# Written task
Report each line of the data that has "follow" somewhere in it.

# Input
** begin **

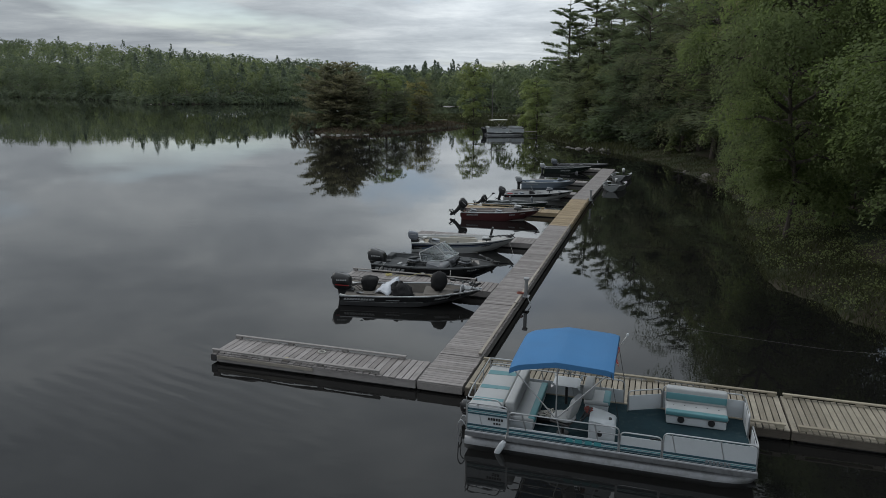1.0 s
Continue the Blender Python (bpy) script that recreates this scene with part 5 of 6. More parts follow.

** end **
** begin **

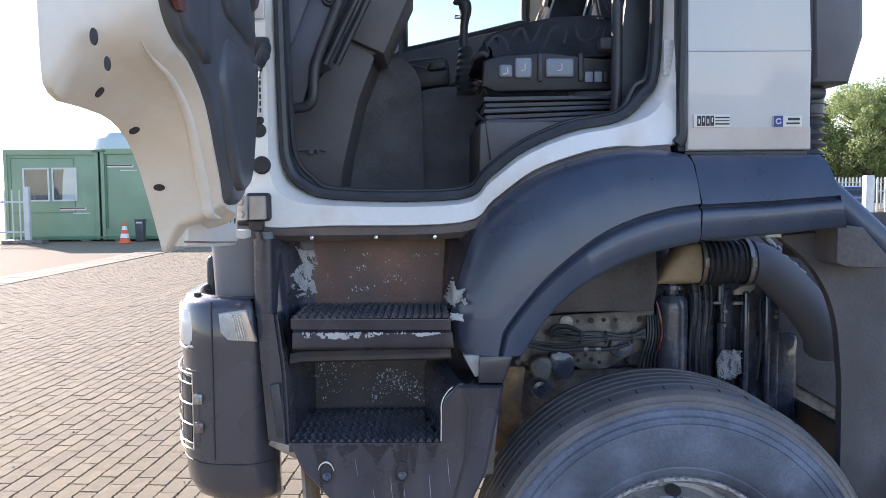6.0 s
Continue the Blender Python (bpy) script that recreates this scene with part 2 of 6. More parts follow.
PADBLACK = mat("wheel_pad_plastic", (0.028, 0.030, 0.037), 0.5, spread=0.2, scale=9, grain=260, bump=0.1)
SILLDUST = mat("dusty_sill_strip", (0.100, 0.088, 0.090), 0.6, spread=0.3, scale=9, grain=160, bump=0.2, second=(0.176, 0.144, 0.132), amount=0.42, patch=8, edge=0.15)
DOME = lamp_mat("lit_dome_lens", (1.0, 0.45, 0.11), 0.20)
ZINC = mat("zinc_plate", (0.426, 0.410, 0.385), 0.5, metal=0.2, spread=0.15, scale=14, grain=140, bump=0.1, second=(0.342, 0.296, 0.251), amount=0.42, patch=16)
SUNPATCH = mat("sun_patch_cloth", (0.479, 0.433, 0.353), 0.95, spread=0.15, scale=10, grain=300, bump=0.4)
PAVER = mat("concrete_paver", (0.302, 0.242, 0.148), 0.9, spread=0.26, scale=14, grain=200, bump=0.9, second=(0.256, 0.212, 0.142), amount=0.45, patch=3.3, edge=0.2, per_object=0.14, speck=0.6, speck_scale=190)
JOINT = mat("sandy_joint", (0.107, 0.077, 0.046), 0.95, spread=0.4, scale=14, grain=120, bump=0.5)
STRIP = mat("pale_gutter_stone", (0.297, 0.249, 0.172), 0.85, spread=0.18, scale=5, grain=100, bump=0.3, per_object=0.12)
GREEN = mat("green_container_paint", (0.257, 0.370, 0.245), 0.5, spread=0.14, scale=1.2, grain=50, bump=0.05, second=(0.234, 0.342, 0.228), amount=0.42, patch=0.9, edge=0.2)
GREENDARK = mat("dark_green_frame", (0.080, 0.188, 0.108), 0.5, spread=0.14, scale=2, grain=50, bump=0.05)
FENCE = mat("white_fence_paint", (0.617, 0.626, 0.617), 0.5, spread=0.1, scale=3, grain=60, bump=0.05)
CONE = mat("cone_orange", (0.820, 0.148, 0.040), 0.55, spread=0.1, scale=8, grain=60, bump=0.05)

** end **

# The result
Continue the Blender Python (bpy) script that recreates this scene with part 5 of 6. More parts follow.
Continue the Blender Python (bpy) script that recreates this scene with part 2 of 6. More parts follow.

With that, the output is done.